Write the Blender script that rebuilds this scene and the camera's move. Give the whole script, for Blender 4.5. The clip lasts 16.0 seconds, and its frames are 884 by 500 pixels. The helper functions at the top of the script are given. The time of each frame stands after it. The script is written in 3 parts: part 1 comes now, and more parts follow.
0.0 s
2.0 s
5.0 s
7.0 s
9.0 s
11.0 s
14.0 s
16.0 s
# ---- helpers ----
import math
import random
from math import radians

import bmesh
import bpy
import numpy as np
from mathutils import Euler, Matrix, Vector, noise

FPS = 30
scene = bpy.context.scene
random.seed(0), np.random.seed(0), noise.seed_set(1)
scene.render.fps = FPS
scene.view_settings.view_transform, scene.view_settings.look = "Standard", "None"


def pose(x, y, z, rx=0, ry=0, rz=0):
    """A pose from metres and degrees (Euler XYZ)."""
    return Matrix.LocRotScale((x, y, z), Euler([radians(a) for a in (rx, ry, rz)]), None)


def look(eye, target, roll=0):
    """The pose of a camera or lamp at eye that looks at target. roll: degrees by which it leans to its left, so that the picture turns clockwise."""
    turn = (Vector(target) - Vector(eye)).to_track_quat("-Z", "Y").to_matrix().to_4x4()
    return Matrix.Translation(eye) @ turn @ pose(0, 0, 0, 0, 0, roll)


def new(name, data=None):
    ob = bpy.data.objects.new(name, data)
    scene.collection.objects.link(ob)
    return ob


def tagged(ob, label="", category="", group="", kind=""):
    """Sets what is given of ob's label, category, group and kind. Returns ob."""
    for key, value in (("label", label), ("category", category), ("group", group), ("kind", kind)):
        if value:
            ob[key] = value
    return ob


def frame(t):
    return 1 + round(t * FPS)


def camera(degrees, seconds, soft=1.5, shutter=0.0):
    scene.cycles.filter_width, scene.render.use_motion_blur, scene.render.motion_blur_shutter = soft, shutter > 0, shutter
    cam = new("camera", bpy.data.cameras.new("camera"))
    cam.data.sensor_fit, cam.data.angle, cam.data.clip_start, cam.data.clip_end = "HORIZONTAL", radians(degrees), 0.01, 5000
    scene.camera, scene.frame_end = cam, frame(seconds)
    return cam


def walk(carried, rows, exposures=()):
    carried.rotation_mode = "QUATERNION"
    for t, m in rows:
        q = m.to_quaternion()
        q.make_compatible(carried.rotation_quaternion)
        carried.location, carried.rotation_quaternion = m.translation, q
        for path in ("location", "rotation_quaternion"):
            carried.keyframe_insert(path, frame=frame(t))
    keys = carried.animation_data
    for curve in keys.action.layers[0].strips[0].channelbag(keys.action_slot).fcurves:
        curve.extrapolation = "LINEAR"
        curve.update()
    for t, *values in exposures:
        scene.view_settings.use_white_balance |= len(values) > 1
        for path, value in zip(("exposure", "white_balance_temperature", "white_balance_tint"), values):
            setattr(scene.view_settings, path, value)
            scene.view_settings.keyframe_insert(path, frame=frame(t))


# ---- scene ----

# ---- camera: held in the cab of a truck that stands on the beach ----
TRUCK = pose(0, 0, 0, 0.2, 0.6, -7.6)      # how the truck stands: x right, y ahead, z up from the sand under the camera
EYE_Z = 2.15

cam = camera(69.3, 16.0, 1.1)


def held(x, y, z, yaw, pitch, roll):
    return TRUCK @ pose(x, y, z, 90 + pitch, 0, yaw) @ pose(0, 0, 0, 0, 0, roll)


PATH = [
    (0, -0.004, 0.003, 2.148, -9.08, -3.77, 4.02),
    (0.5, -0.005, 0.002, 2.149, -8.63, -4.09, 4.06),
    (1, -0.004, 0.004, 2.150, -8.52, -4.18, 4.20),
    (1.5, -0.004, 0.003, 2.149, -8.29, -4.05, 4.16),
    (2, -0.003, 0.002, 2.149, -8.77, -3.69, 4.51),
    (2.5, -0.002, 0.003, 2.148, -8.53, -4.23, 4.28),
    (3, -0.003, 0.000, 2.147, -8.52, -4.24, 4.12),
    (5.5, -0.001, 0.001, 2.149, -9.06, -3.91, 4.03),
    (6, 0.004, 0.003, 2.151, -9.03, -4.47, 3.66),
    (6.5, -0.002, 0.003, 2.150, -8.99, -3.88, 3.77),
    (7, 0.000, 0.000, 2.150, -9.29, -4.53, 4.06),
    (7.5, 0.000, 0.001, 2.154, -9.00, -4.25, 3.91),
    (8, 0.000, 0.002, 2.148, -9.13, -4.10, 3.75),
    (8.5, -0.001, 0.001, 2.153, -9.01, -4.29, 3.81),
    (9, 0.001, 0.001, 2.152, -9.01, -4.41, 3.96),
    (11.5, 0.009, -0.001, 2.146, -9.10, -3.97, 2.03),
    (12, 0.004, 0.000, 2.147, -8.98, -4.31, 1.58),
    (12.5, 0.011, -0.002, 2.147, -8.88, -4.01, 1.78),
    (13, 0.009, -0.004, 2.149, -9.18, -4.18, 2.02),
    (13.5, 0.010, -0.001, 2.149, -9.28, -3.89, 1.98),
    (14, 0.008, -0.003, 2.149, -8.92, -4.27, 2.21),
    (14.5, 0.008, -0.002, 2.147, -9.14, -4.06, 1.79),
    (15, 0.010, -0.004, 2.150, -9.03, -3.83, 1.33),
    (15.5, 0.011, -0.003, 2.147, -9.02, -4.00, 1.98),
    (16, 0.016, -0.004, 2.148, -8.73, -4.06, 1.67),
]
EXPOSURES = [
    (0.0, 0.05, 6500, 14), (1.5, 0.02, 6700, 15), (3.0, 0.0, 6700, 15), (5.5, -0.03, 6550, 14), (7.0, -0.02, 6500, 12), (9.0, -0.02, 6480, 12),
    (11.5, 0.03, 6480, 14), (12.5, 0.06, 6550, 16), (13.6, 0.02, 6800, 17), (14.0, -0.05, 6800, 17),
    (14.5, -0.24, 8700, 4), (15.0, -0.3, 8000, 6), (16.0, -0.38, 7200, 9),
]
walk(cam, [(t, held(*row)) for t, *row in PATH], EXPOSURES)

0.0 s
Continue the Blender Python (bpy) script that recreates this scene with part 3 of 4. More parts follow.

┄┄┄┄┄┄┄┄┄┄┄┄┄┄┄┄┄┄┄┄

» Your goal
Output all of the material, please, exactly as it stands.

» The output
Write the Blender script that rebuilds this scene and the camera's move. Give the whole script, for Blender 4.5. The clip lasts 16.0 seconds, and its frames are 884 by 500 pixels. The helper functions at the top of the script are given. The time of each frame stands after it. The script is written in 3 parts: part 1 comes now, and more parts follow.
0.0 s
2.0 s
5.0 s
7.0 s
9.0 s
11.0 s
14.0 s
16.0 s
# ---- helpers ----
import math
import random
from math import radians

import bmesh
import bpy
import numpy as np
from mathutils import Euler, Matrix, Vector, noise

FPS = 30
scene = bpy.context.scene
random.seed(0), np.random.seed(0), noise.seed_set(1)
scene.render.fps = FPS
scene.view_settings.view_transform, scene.view_settings.look = "Standard", "None"


def pose(x, y, z, rx=0, ry=0, rz=0):
    """A pose from metres and degrees (Euler XYZ)."""
    return Matrix.LocRotScale((x, y, z), Euler([radians(a) for a in (rx, ry, rz)]), None)


def look(eye, target, roll=0):
    """The pose of a camera or lamp at eye that looks at target. roll: degrees by which it leans to its left, so that the picture turns clockwise."""
    turn = (Vector(target) - Vector(eye)).to_track_quat("-Z", "Y").to_matrix().to_4x4()
    return Matrix.Translation(eye) @ turn @ pose(0, 0, 0, 0, 0, roll)


def new(name, data=None):
    ob = bpy.data.objects.new(name, data)
    scene.collection.objects.link(ob)
    return ob


def tagged(ob, label="", category="", group="", kind=""):
    """Sets what is given of ob's label, category, group and kind. Returns ob."""
    for key, value in (("label", label), ("category", category), ("group", group), ("kind", kind)):
        if value:
            ob[key] = value
    return ob


def frame(t):
    return 1 + round(t * FPS)


def camera(degrees, seconds, soft=1.5, shutter=0.0):
    scene.cycles.filter_width, scene.render.use_motion_blur, scene.render.motion_blur_shutter = soft, shutter > 0, shutter
    cam = new("camera", bpy.data.cameras.new("camera"))
    cam.data.sensor_fit, cam.data.angle, cam.data.clip_start, cam.data.clip_end = "HORIZONTAL", radians(degrees), 0.01, 5000
    scene.camera, scene.frame_end = cam, frame(seconds)
    return cam


def walk(carried, rows, exposures=()):
    carried.rotation_mode = "QUATERNION"
    for t, m in rows:
        q = m.to_quaternion()
        q.make_compatible(carried.rotation_quaternion)
        carried.location, carried.rotation_quaternion = m.translation, q
        for path in ("location", "rotation_quaternion"):
            carried.keyframe_insert(path, frame=frame(t))
    keys = carried.animation_data
    for curve in keys.action.layers[0].strips[0].channelbag(keys.action_slot).fcurves:
        curve.extrapolation = "LINEAR"
        curve.update()
    for t, *values in exposures:
        scene.view_settings.use_white_balance |= len(values) > 1
        for path, value in zip(("exposure", "white_balance_temperature", "white_balance_tint"), values):
            setattr(scene.view_settings, path, value)
            scene.view_settings.keyframe_insert(path, frame=frame(t))


# ---- scene ----

# ---- camera: held in the cab of a truck that stands on the beach ----
TRUCK = pose(0, 0, 0, 0.2, 0.6, -7.6)      # how the truck stands: x right, y ahead, z up from the sand under the camera
EYE_Z = 2.15

cam = camera(69.3, 16.0, 1.1)


def held(x, y, z, yaw, pitch, roll):
    return TRUCK @ pose(x, y, z, 90 + pitch, 0, yaw) @ pose(0, 0, 0, 0, 0, roll)


PATH = [
    (0, -0.004, 0.003, 2.148, -9.08, -3.77, 4.02),
    (0.5, -0.005, 0.002, 2.149, -8.63, -4.09, 4.06),
    (1, -0.004, 0.004, 2.150, -8.52, -4.18, 4.20),
    (1.5, -0.004, 0.003, 2.149, -8.29, -4.05, 4.16),
    (2, -0.003, 0.002, 2.149, -8.77, -3.69, 4.51),
    (2.5, -0.002, 0.003, 2.148, -8.53, -4.23, 4.28),
    (3, -0.003, 0.000, 2.147, -8.52, -4.24, 4.12),
    (5.5, -0.001, 0.001, 2.149, -9.06, -3.91, 4.03),
    (6, 0.004, 0.003, 2.151, -9.03, -4.47, 3.66),
    (6.5, -0.002, 0.003, 2.150, -8.99, -3.88, 3.77),
    (7, 0.000, 0.000, 2.150, -9.29, -4.53, 4.06),
    (7.5, 0.000, 0.001, 2.154, -9.00, -4.25, 3.91),
    (8, 0.000, 0.002, 2.148, -9.13, -4.10, 3.75),
    (8.5, -0.001, 0.001, 2.153, -9.01, -4.29, 3.81),
    (9, 0.001, 0.001, 2.152, -9.01, -4.41, 3.96),
    (11.5, 0.009, -0.001, 2.146, -9.10, -3.97, 2.03),
    (12, 0.004, 0.000, 2.147, -8.98, -4.31, 1.58),
    (12.5, 0.011, -0.002, 2.147, -8.88, -4.01, 1.78),
    (13, 0.009, -0.004, 2.149, -9.18, -4.18, 2.02),
    (13.5, 0.010, -0.001, 2.149, -9.28, -3.89, 1.98),
    (14, 0.008, -0.003, 2.149, -8.92, -4.27, 2.21),
    (14.5, 0.008, -0.002, 2.147, -9.14, -4.06, 1.79),
    (15, 0.010, -0.004, 2.150, -9.03, -3.83, 1.33),
    (15.5, 0.011, -0.003, 2.147, -9.02, -4.00, 1.98),
    (16, 0.016, -0.004, 2.148, -8.73, -4.06, 1.67),
]
EXPOSURES = [
    (0.0, 0.05, 6500, 14), (1.5, 0.02, 6700, 15), (3.0, 0.0, 6700, 15), (5.5, -0.03, 6550, 14), (7.0, -0.02, 6500, 12), (9.0, -0.02, 6480, 12),
    (11.5, 0.03, 6480, 14), (12.5, 0.06, 6550, 16), (13.6, 0.02, 6800, 17), (14.0, -0.05, 6800, 17),
    (14.5, -0.24, 8700, 4), (15.0, -0.3, 8000, 6), (16.0, -0.38, 7200, 9),
]
walk(cam, [(t, held(*row)) for t, *row in PATH], EXPOSURES)

0.0 s
Continue the Blender Python (bpy) script that recreates this scene with part 3 of 4. More parts follow.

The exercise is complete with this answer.